Example Walk-Through

This is a simple example implementing a moving average crossover strategy with a stop-loss.

The strategy:

• Buys 1 e-mini S&P futures contract (‘ES’) whenever the faster exponential moving average (EMA) crosses above the slower one.

• Sells 1 contract when the faster EMA crosses below the slower EMA.

• The moment a position-opening order is filled, places a trailing stop-loss order with a distance based on the current instrument’s Average True Range.

• Whenever the stop-loss is hit, prevents reopening a position in the same direction until an opposite position is opened and closed. This protects against repeated transactions in a volatile, non-trending market.

• Reverses the position when a signal indicates a direction opposite to the position currently held.

Defining the EMA crossover strategy

from dataclasses import dataclass
import pandas as pd
import numpy as np
from haymaker import brick, indicators
import ib_insync as ibi

@dataclass
class EMACrossStrategy(brick.AbstractDfBrick):
    strategy: str
    contract: ibi.Contract
    fast_lookback: int
    slow_lookback: int
    atr_lookback: int

    def df(self, df: pd.DataFrame) -> pd.DataFrame:
        df["fast_ema"] = df["close"].ewm(self.fast_lookback).mean()
        df["slow_ema"] = df["close"].ewm(self.slow_lookback).mean()
        df["signal"] = np.sign(df["fast_ema"] - df["slow_ema"])
        df["atr"] = indicators.atr(df, self.atr_lookback)
        return df

This defines the trading signals using haymaker.brick.AbstractDfBrick. It requires a dataclasses.dataclass with the strategy name, contract, and parameters. The haymaker.brick.AbstractDfBrick.df() method must be overridden to process a pandas.DataFrame containing market data (e.g., Open, High, Low, Close, Volume, AveragePrice), depending on the connected streamers and processors.
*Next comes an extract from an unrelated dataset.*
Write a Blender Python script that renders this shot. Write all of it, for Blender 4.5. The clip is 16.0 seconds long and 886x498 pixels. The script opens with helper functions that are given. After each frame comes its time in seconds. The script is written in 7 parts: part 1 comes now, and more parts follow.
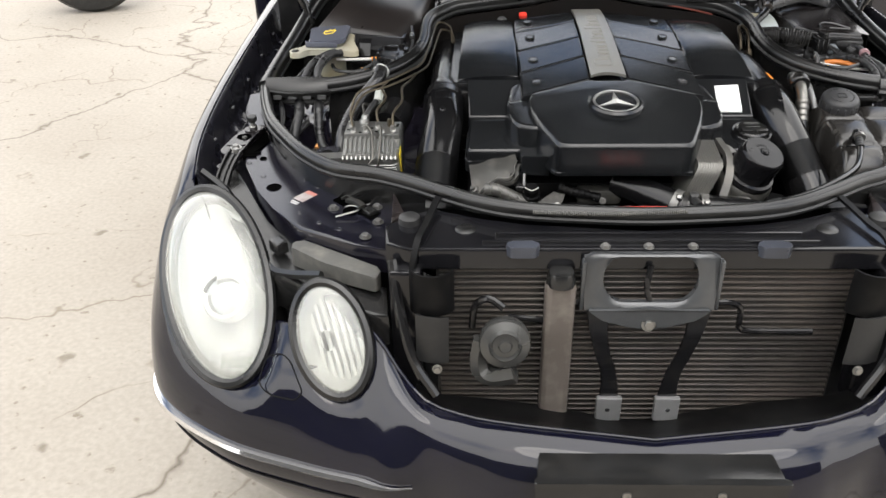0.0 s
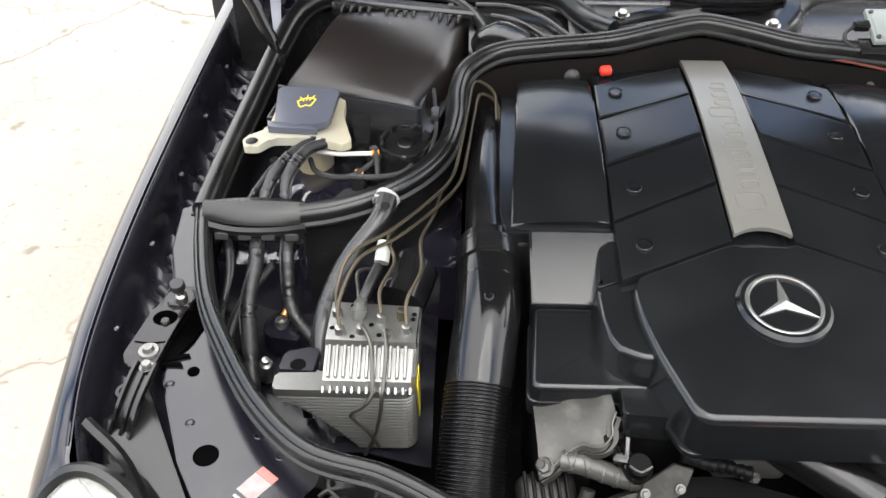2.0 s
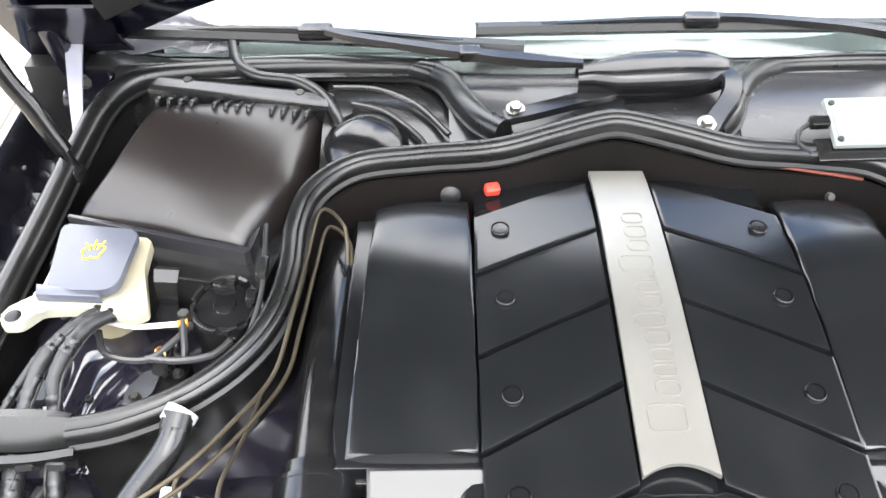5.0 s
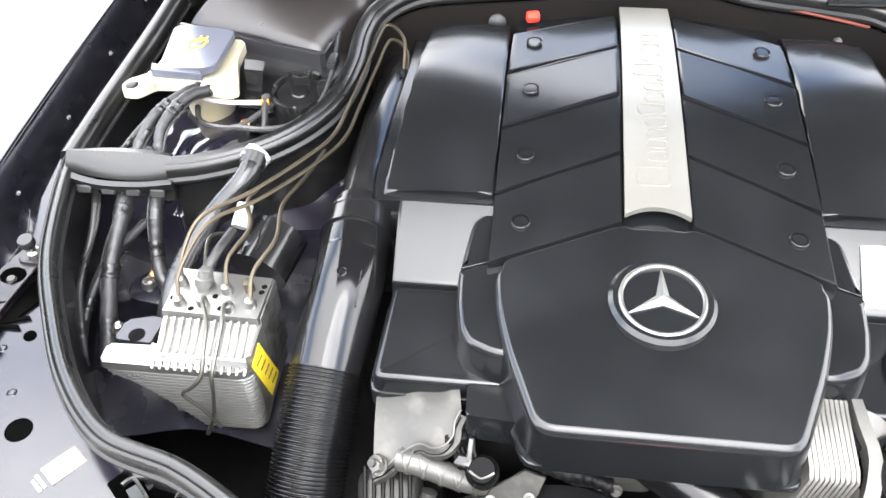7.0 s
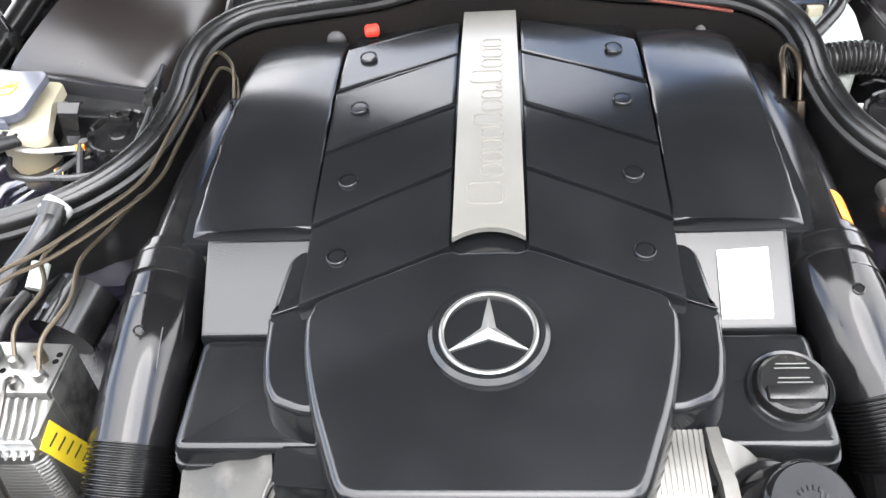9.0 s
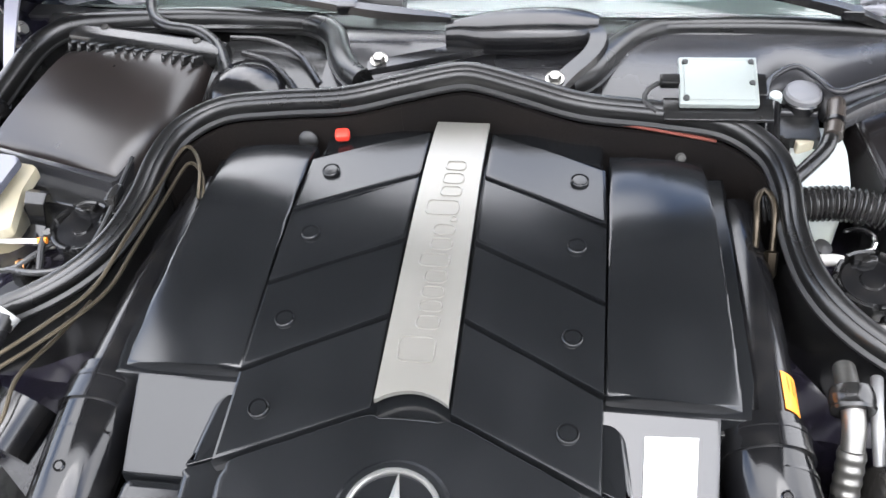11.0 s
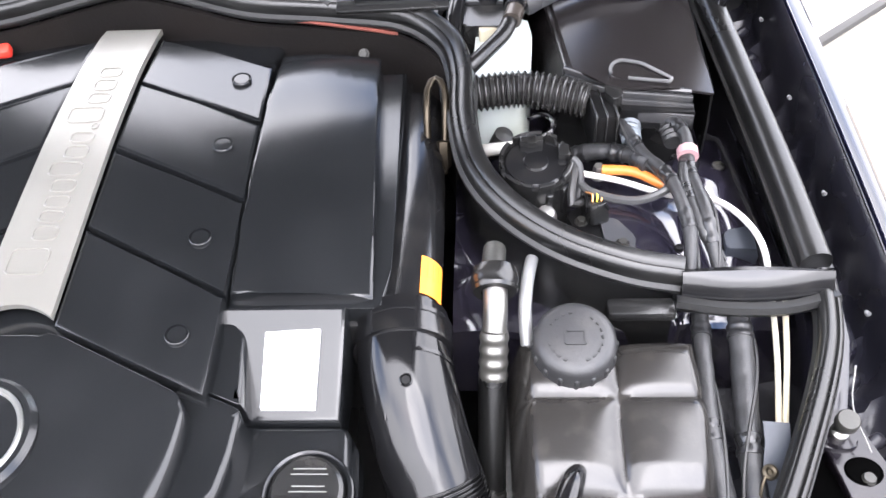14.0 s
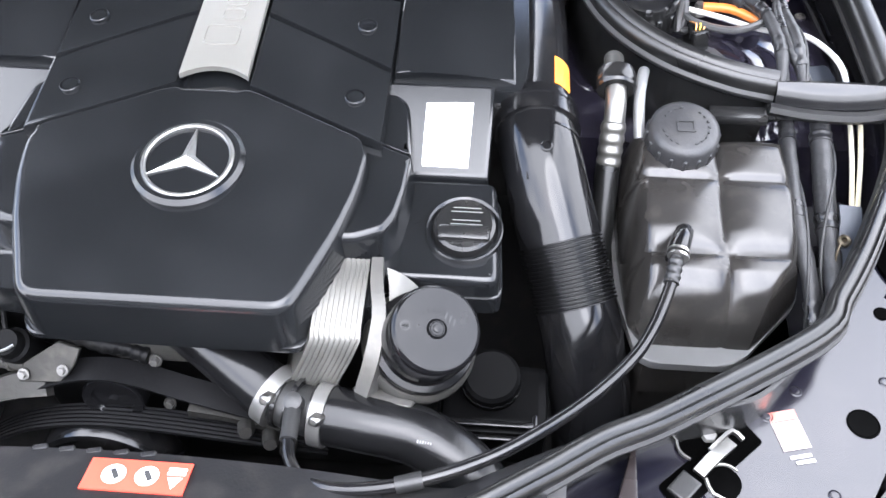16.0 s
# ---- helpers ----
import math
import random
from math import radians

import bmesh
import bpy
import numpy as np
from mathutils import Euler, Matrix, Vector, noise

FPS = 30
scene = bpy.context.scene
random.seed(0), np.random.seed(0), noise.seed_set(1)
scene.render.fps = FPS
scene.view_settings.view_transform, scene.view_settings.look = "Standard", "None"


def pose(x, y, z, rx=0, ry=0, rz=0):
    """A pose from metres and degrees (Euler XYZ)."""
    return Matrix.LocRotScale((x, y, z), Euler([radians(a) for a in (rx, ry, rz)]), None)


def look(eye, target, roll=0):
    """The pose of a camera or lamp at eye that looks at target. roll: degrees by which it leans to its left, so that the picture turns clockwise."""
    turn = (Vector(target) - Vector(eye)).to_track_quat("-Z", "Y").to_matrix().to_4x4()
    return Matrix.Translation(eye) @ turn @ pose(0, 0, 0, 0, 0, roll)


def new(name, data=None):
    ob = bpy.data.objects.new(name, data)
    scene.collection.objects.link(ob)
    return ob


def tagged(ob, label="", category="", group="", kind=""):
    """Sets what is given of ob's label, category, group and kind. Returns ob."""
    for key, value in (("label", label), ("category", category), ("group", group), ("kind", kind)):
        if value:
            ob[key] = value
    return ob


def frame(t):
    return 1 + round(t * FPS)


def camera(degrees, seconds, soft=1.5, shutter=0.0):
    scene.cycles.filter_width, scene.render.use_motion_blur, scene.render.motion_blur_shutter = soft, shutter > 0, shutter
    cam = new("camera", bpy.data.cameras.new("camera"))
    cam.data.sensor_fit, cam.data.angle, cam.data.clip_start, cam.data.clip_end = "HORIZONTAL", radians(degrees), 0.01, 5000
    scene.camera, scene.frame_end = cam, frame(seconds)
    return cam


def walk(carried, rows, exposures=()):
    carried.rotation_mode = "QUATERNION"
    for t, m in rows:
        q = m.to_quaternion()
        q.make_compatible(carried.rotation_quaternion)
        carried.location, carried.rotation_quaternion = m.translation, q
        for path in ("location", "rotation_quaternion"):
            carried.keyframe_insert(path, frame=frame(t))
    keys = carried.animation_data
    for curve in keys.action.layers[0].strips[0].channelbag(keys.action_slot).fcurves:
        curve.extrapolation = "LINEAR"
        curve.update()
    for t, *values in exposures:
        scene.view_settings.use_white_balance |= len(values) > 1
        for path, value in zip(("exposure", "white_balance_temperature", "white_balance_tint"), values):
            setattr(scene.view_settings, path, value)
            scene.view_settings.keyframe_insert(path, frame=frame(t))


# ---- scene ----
cam = camera(54.0, 16.0)
EXPOSURES = [(0, 1.08, 6500, 10), (1.5, 1.46, 6450, 10), (2.5, 1.72, 6350, 10), (3, 1.93, 6300, 10), (4, 2.40, 6300, 10), (6.5, 2.74, 6250, 11), (7, 2.86, 6250, 11), (9, 2.52, 6250, 12), (12, 2.18, 6050, 13), (13.5, 2.64, 6100, 16), (14.5, 2.66, 6050, 16), (15, 2.58, 6000, 15), (16, 2.60, 5850, 14)]
PATH = [
    (0, (-0.278, -1.072, 1.546), (-0.325, 0.638, 0.51), -0.8),
    (0.5, (-0.34, -0.863, 1.544), (-0.414, 0.802, 0.437), -0.3),
    (1, (-0.413, -0.648, 1.556), (-0.34, 0.967, 0.379), -0.4),
    (1.5, (-0.392, -0.46, 1.574), (-0.312, 1.119, 0.349), 0.2),
    (2, (-0.348, -0.257, 1.601), (-0.393, 1.268, 0.309), 0.1),
    (2.5, (-0.364, -0.129, 1.622), (-0.368, 1.294, 0.217), -0.2),
    (3, (-0.397, 0.006, 1.622), (-0.336, 1.355, 0.148), 1.5),
    (3.5, (-0.403, 0.1, 1.632), (-0.301, 1.437, 0.149), 1.9),
    (4, (-0.369, 0.142, 1.632), (-0.24, 1.532, 0.199), 2.6),
    (4.2, (-0.331, 0.149, 1.629), (-0.217, 1.557, 0.214), 2.3),
    (6.3, (-0.141, 0.003, 1.579), (-0.284, 1.467, 0.224), -1.9),
    (6.5, (-0.141, -0.049, 1.572), (-0.308, 1.429, 0.235), -1.6),
    (7, (-0.132, -0.137, 1.565), (-0.32, 1.271, 0.157), -1.4),
    (7.5, (-0.071, -0.182, 1.54), (-0.23, 1.2, 0.103), -2.3),
    (8, (0.001, -0.167, 1.504), (-0.131, 1.224, 0.073), -2.7),
    (8.5, (0.03, -0.113, 1.489), (-0.118, 1.265, 0.046), -4.6),
    (9, (0.021, -0.048, 1.496), (-0.138, 1.405, 0.13), -5.5),
    (9.2, (0.018, -0.031, 1.504), (-0.15, 1.426, 0.144), -5.6),
    (11.3, (0.189, 0.117, 1.602), (-0.103, 1.506, 0.193), -5.1),
    (11.5, (0.233, 0.13, 1.599), (-0.05, 1.549, 0.218), -4.8),
    (12, (0.301, 0.163, 1.594), (0.09, 1.649, 0.271), -4.1),
    (12.5, (0.337, 0.198, 1.58), (0.112, 1.617, 0.189), -6.1),
    (13, (0.365, 0.189, 1.544), (0.26, 1.578, 0.108), -3.1),
    (13.5, (0.375, 0.156, 1.523), (0.256, 1.522, 0.067), -4.2),
    (14, (0.393, 0.105, 1.498), (0.272, 1.464, 0.035), -4.5),
    (14.5, (0.396, 0.043, 1.501), (0.245, 1.364, 0.008), -5.1),
    (15, (0.375, -0.007, 1.495), (0.201, 1.293, -0.015), -5.9),
    (15.5, (0.35, -0.058, 1.499), (0.211, 1.23, -0.026), -3.5),
    (16, (0.274, -0.111, 1.492), (0.164, 1.171, -0.039), -0.7),
]
walk(cam, [(t, look(eye, target, roll)) for t, eye, target, roll in PATH], EXPOSURES)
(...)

The data received via onData is wrapped into a pandas.DataFrame with column names matching the keys in the data dictionary. Users must ensure upstream components provide all required data for signal generation.
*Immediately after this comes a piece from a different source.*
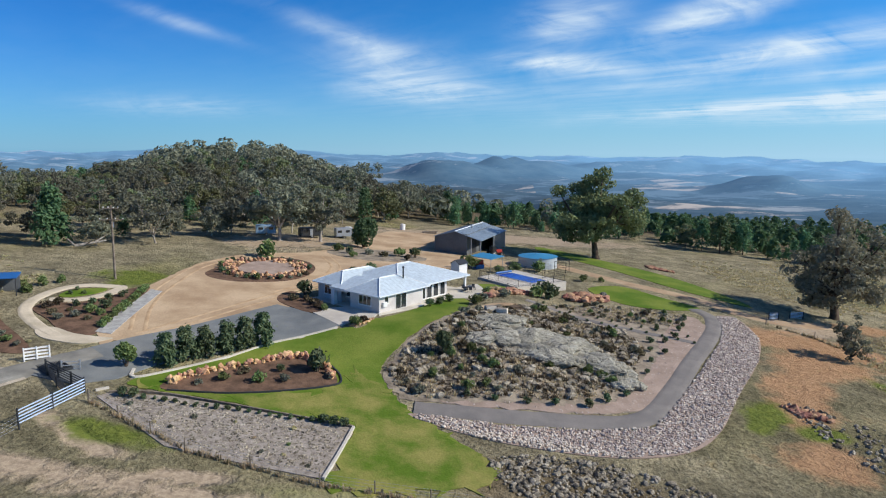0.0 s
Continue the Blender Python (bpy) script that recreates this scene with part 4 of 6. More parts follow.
def pine_meshes(seed, height, spread, leaves, leaf, mat, bark, low=0.06, power=0.8):
    """A cypress pine: a straight stem under a dense, pointed, ragged crown."""
    rng = np.random.default_rng(seed)
    rnd = random.Random(seed)
    paths = [[(Vector((0, 0, -0.4)), height * 0.022), (Vector((0.05, 0, height * 0.5)), height * 0.014), (Vector((0, 0.03, height * 0.95)), 0.03)]]
    boughs = []
    for _ in range(46):
        s = rnd.uniform(low, 0.97) ** 0.85
        a = rnd.uniform(0, 2 * math.pi)
        reach = spread * ((1 - s) ** power + 0.06) * rnd.uniform(0.65, 1.12)
        q = Vector((math.cos(a) * reach, math.sin(a) * reach, height * s + reach * 0.25))
        boughs.append((q, reach))
    for q, reach in boughs[:14]:
        paths.append([(Vector((0, 0, q.z - reach * 0.5)), 0.05), (q, 0.015)])
    pick = rng.integers(0, len(boughs), leaves)
    c = np.array([tuple(b[0]) for b in boughs])[pick]
    c[:, :2] *= rng.uniform(0.45, 1.0, (leaves, 1))
    c += rng.normal(size=(leaves, 3)) * spread * np.array([0.15, 0.15, 0.19])
    c[:, 2] = np.maximum(c[:, 2], height * low)
    v, f = leaf_cards(rng, c, leaf, c * (1, 1, 0) + (0, 0, 0.45 * spread), 0.5)
    tv, tf = branch_tubes(paths[:8], 4)
    return mesh_from("trunk", tv, tf, bark, True), mesh_from("crown", v, f, mat)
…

The haymaker.brick.AbstractDfBrick.df() method must return a pandas.DataFrame with a signal column: 1 for long, 0 for no position, -1 for short. Additional columns (e.g., atr) can be included for downstream components.

Defining the ES futures contract

es_contract = ibi.ContFuture("ES", "CME")

The ib_insync.contracts.ContFuture contract is not directly tradable. Haymaker replaces it with the current on-the-run futures contract and rolls it to the next contract near expiration. Refer to other documentation sections for customization details.

Setting a fixed portfolio size

from haymaker import portfolio
portfolio.FixedPortfolio(1)

Typically, a haymaker.portfolio.FixedPortfolio would include more logic. Here, it trades one contract regardless of circumstances—a simplistic approach not recommended for real use.

Assembling the pipeline

from haymaker import base, streamers, aggregators, signals, execution_models, portfolio, bracket_legs

pipe = base.Pipe(
    streamers.HistoricalDataStreamer(es_contract, "10 D", "1 hour", "TRADES"),
    aggregators.BarAggregator(aggregators.NoFilter()),
    EMACrossStrategy("ema_cross_ES", es_contract, 12, 48, 24),
    signals.BinarySignalProcessor(),
    portfolio.PortfolioWrapper(),
    execution_models.EventDrivenExecModel(
        stop=bracket_legs.TrailingStop(3, vol_field="atr")
    ),
)

The haymaker.base.Pipe connects components into an event-driven pipeline. Market data from the streamer triggers processing, potentially resulting in broker orders.

Components used:

• Historical data streamer

  streamers.HistoricalDataStreamer(es_contract, "10 D", "1 hour", "TRADES")
  

  Pulls 10 days of 1-hour “TRADES” data for es_contract from the broker, updating with new data points. The framework automatically fills gaps if disruptions occur.

• No-op aggregator

  aggregators.BarAggregator(aggregators.NoFilter())
  

  No aggregation or processing is applied (using haymaker.aggregators.NoFilter). An aggregator is currently required with historical data streamers to track history.

• EMA crossover strategy instance

  EMACrossStrategy("ema_cross_ES", es_contract, 12, 48, 24)
  

  Instantiates the strategy with arbitrary parameters: 12-hour and 48-hour EMAs, 24-hour ATR.

  Note

  These parameters are illustrative and not optimized.

• Binary signal processor

  signals.BinarySignalProcessor()
  

  The haymaker.signals.BinarySignalProcessor ensures: * Repeated signals in the same direction are ignored if a position exists. * Post-stop-loss, prevents reopening in the same direction until an opposite position is cycled. * Reverses positions on opposing signals.

• Portfolio wrapper

  portfolio.PortfolioWrapper()
  

  Connects to a single global haymaker.portfolio.FixedPortfolio instance, ensuring strategy-specific data flows correctly to downstream components.

• Event-driven execution model

  execution_models.EventDrivenExecModel(
      stop=bracket_legs.TrailingStop(3, vol_field="atr")
  )
  

  Sends a ib_insync.order.MarketOrder to the broker. Upon fill, places a trailing stop-loss order with a distance of 3×ATR (requires an atr column from the haymaker.brick.AbstractDfBrick).

Running the application

from haymaker import app

if __name__ == "__main__":
    app.App().run()

Run this as a script (e.g., strategy.py):

Starting the strategy

python strategy.py

Ensure python is the correct interpreter. Long-running scripts should be managed as processes (see process management documentation—link TBD).

Conclusion

In real-world strategies, you’d trade multiple instruments and parameter sets. Using the patterns above with Python data structures, you can create pipelines for as many combinations as needed.